[Directions for this task]: Locate the lines where "with" occurs and copy them as they stand.

======== Data block

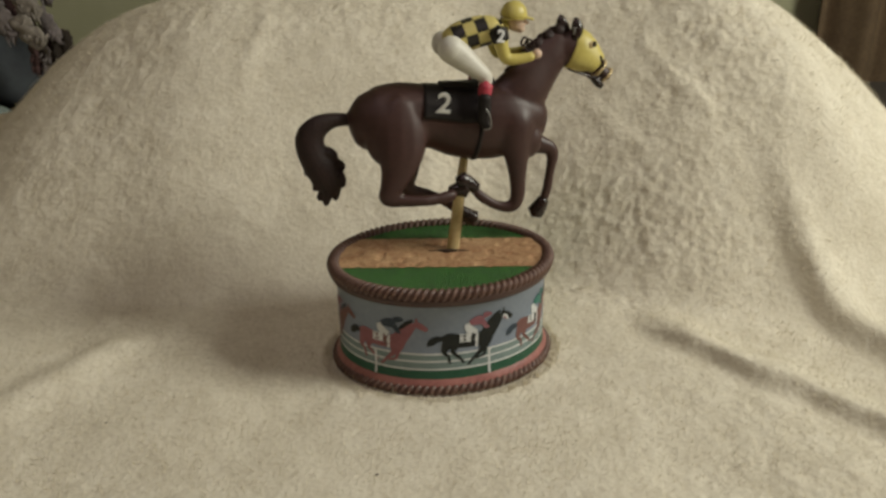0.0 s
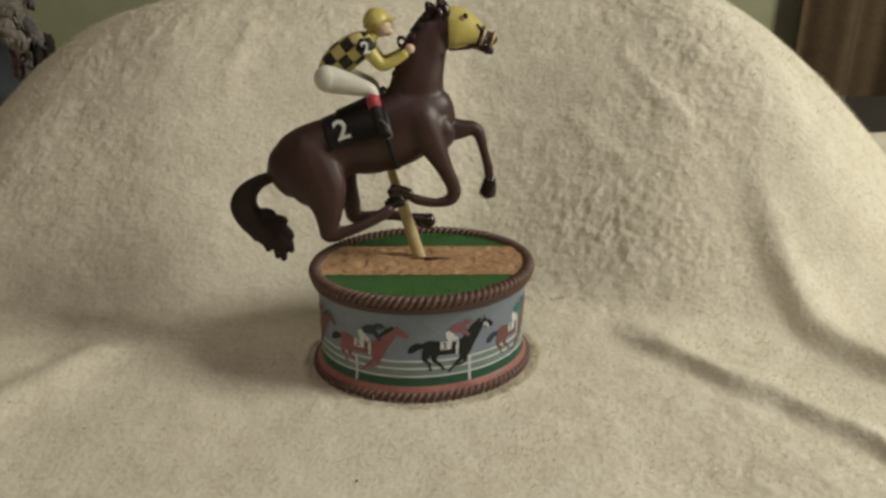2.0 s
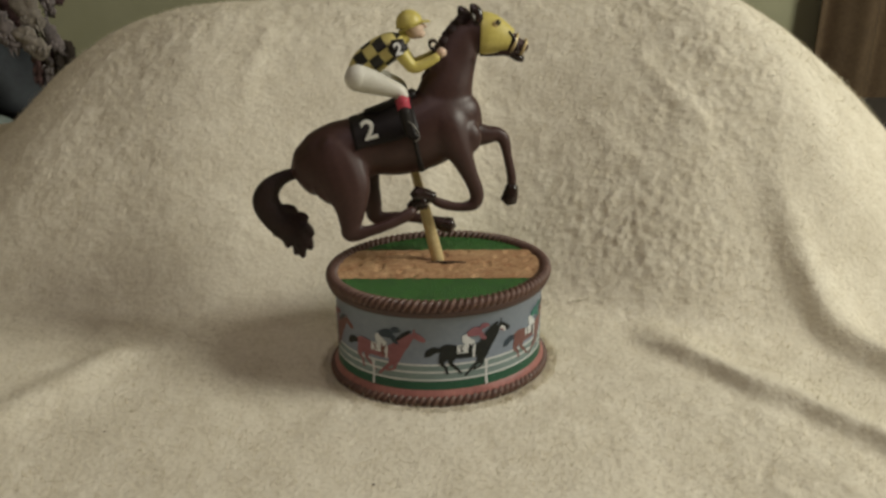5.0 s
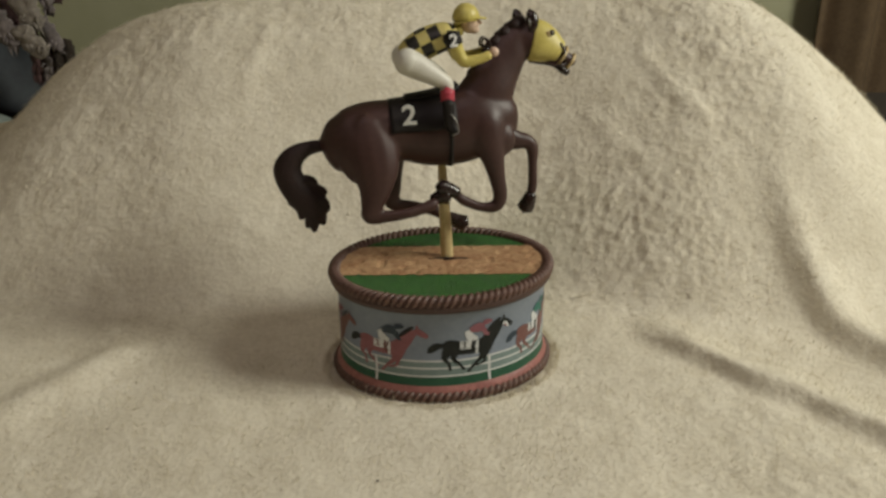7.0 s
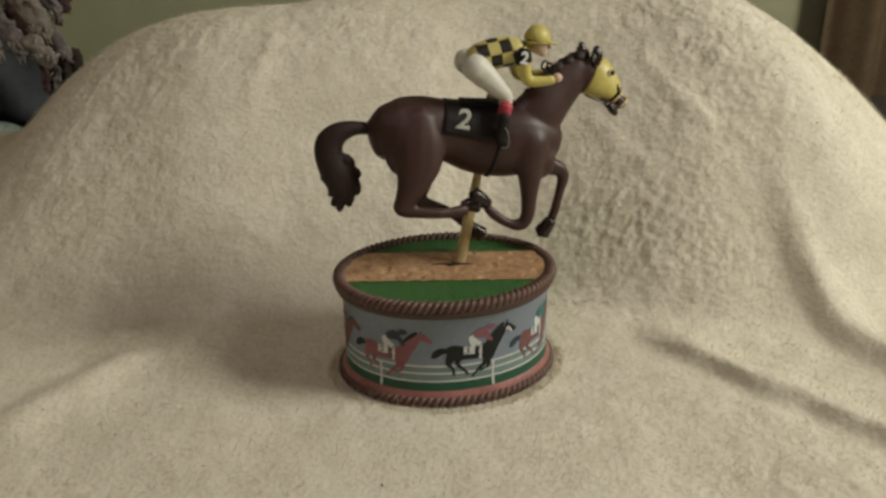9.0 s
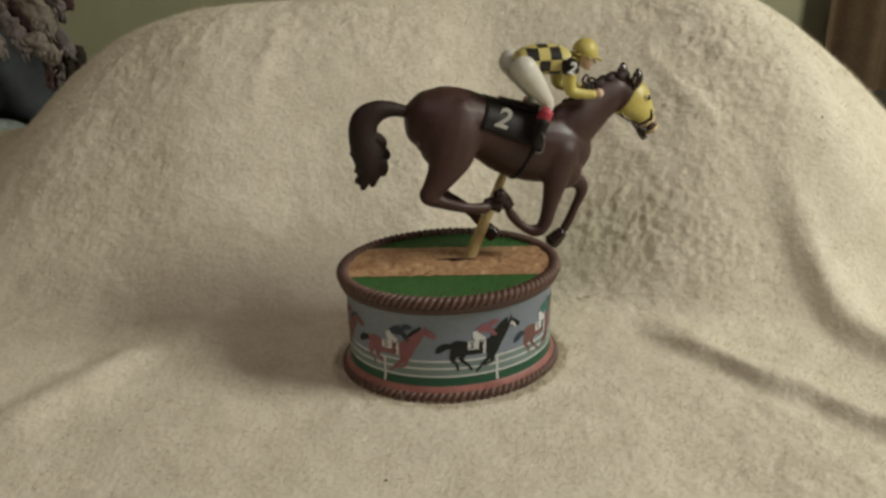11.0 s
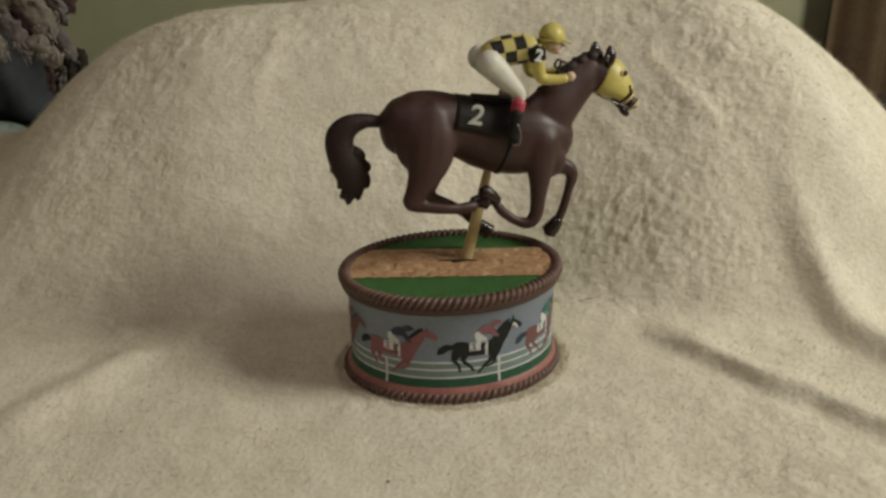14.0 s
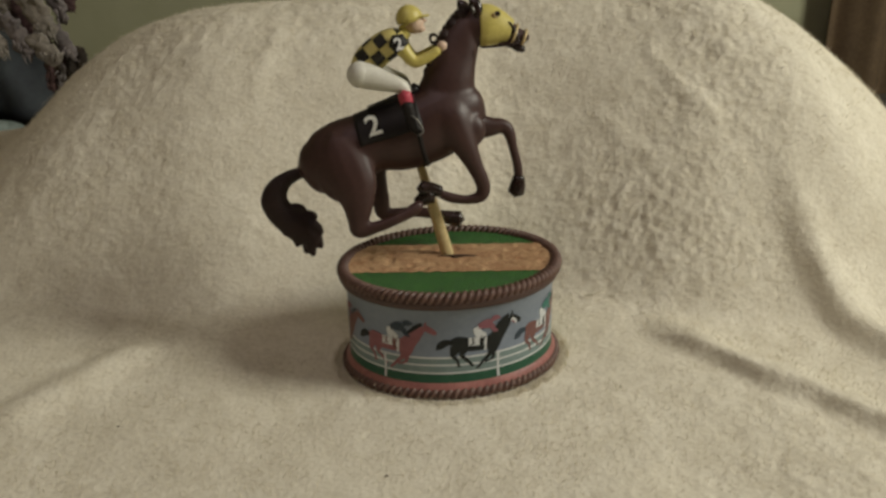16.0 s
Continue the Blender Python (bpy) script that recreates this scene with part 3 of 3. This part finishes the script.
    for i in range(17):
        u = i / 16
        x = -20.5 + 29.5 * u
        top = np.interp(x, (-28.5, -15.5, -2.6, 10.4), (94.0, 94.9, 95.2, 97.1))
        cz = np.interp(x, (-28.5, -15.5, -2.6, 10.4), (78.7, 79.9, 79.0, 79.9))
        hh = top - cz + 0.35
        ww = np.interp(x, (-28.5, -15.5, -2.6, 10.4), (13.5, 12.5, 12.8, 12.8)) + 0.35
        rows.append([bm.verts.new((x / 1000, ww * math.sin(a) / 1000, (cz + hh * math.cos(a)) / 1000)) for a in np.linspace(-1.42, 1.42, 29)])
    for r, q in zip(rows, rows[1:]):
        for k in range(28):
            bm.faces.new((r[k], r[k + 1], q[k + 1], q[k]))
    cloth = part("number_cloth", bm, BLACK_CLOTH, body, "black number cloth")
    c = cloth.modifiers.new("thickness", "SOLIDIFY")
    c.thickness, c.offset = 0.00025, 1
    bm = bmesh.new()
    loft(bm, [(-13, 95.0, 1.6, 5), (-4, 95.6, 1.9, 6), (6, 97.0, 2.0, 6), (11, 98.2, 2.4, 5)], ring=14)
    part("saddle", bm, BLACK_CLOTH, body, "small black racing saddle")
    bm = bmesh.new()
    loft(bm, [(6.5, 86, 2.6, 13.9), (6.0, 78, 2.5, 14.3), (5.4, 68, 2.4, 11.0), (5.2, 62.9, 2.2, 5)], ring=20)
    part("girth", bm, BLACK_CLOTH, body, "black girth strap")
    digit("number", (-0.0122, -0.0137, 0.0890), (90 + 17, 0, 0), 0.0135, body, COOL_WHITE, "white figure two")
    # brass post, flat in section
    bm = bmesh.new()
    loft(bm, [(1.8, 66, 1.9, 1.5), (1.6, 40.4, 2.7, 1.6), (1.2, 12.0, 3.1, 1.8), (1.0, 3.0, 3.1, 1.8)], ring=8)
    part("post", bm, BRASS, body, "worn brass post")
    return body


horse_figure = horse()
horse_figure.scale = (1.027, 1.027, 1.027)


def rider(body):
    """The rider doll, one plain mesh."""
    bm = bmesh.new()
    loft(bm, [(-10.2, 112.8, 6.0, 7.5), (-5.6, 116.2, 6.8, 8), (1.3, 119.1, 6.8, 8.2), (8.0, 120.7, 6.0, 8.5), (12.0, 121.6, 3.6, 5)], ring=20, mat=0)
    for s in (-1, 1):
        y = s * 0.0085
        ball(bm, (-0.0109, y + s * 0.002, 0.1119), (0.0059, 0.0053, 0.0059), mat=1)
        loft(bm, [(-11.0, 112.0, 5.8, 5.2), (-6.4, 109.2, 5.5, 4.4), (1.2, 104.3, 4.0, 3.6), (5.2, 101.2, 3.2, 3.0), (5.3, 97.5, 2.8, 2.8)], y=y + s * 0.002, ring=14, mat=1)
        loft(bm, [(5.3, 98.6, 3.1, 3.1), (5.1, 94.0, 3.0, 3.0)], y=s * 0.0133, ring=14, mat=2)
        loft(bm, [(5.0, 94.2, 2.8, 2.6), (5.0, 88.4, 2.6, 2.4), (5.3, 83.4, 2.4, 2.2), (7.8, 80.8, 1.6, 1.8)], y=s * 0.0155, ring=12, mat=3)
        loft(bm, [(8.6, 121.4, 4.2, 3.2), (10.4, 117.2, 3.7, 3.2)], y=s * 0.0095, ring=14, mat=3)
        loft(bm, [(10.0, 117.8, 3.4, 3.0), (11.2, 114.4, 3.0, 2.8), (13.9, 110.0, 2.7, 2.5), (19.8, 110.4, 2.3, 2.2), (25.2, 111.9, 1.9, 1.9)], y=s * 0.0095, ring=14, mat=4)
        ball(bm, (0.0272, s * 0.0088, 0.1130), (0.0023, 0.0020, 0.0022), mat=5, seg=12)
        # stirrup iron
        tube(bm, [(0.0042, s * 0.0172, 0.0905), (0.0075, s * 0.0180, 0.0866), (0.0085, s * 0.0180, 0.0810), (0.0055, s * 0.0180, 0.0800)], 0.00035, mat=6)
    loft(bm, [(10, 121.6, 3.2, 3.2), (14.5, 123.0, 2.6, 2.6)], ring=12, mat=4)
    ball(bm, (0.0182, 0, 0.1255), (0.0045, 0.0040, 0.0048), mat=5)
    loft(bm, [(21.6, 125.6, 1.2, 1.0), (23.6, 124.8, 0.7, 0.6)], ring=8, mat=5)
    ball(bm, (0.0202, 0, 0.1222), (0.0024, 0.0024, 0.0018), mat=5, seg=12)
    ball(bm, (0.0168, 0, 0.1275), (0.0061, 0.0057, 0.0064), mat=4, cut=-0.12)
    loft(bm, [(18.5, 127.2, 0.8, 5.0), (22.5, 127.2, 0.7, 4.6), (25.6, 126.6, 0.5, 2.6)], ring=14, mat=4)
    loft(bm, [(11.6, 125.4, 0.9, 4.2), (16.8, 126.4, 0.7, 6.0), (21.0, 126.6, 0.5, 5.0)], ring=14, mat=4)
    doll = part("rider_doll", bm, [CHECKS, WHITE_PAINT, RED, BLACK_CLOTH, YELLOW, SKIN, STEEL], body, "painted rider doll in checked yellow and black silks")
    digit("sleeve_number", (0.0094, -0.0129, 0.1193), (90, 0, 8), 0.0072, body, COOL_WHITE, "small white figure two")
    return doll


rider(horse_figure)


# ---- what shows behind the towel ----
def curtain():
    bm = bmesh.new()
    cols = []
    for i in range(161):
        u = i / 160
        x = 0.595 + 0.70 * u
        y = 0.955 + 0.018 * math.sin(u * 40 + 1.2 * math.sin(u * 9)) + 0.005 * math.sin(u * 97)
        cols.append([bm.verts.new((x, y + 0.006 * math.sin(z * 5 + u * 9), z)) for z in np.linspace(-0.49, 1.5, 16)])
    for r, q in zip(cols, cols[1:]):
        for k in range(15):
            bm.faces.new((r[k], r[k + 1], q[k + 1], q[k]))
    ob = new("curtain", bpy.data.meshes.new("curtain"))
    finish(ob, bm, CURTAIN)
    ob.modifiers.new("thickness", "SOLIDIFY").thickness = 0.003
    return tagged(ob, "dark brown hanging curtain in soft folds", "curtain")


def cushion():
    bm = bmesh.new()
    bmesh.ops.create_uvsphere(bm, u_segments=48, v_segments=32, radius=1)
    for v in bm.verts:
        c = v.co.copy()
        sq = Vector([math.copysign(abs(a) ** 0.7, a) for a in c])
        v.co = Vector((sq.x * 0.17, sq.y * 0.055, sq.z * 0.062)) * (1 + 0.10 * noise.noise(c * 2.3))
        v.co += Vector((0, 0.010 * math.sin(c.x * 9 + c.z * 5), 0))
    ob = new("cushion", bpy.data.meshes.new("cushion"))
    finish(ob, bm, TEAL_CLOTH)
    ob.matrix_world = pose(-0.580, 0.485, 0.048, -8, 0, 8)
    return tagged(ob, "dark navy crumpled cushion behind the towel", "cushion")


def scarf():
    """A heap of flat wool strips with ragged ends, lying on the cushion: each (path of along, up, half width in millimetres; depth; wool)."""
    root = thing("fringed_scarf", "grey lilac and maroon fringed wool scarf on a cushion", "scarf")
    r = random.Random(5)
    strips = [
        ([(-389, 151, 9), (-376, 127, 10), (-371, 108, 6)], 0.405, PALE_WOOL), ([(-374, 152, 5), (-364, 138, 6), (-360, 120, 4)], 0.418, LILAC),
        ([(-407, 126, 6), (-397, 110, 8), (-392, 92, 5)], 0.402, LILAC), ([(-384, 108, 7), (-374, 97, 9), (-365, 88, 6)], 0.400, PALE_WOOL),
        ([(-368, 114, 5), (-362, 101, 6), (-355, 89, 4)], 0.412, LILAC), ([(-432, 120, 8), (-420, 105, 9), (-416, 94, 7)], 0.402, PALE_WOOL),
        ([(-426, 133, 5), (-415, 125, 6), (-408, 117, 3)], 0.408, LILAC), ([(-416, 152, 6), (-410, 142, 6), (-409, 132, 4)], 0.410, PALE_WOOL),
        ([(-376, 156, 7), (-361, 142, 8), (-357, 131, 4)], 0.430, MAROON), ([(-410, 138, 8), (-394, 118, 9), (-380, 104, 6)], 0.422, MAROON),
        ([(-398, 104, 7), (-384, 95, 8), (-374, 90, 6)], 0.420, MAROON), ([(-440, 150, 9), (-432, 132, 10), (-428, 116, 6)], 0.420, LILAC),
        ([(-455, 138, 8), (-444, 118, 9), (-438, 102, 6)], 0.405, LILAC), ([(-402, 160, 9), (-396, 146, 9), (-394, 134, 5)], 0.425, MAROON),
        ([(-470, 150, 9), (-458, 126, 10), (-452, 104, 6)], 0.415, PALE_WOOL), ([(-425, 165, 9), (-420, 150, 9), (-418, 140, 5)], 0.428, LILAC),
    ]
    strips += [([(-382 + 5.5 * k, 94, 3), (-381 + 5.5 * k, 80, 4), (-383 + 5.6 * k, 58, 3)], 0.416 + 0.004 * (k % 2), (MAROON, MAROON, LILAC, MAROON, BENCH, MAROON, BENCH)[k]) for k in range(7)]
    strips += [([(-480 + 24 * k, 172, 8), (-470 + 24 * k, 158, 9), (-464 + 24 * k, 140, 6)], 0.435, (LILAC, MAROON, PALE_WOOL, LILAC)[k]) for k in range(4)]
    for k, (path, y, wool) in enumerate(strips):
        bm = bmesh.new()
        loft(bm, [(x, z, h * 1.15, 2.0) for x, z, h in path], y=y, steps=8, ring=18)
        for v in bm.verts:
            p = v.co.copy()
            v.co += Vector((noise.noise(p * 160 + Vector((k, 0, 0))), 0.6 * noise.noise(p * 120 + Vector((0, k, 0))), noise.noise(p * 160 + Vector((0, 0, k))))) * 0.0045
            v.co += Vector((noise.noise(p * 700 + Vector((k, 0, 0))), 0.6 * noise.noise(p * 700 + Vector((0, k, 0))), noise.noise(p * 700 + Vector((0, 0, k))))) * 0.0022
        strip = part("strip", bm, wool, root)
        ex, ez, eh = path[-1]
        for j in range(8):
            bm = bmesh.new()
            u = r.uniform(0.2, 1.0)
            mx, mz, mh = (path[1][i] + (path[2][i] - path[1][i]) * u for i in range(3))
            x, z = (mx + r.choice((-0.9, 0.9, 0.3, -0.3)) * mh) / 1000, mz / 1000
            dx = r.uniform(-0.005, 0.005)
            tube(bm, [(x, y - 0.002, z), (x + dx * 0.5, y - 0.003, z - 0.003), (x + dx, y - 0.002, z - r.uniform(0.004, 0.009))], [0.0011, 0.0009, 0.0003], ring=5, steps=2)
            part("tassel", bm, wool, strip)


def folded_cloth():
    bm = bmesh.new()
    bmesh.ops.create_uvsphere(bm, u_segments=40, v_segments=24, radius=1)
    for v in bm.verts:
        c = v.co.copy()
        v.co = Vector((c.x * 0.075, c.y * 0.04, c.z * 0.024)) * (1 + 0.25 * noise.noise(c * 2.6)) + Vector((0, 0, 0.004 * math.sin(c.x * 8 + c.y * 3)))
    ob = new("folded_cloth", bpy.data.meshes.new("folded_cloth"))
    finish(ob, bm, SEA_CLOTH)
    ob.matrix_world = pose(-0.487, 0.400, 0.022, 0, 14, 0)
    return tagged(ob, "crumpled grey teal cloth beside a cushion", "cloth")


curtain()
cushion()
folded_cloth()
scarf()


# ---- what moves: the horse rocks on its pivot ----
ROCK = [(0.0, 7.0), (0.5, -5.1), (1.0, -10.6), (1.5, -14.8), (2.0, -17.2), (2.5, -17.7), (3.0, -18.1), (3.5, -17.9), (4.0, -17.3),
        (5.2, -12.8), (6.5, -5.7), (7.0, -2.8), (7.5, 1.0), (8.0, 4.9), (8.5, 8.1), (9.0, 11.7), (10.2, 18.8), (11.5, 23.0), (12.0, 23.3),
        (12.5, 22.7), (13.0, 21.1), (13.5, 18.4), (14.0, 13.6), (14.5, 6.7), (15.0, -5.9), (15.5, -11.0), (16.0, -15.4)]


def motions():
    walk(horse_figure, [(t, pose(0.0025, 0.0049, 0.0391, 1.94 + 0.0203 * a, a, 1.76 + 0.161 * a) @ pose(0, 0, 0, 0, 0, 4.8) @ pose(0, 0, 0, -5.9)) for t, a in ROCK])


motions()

================

[Exercise answer]:
Continue the Blender Python (bpy) script that recreates this scene with part 3 of 3. This part finishes the script.
    """A heap of flat wool strips with ragged ends, lying on the cushion: each (path of along, up, half width in millimetres; depth; wool)."""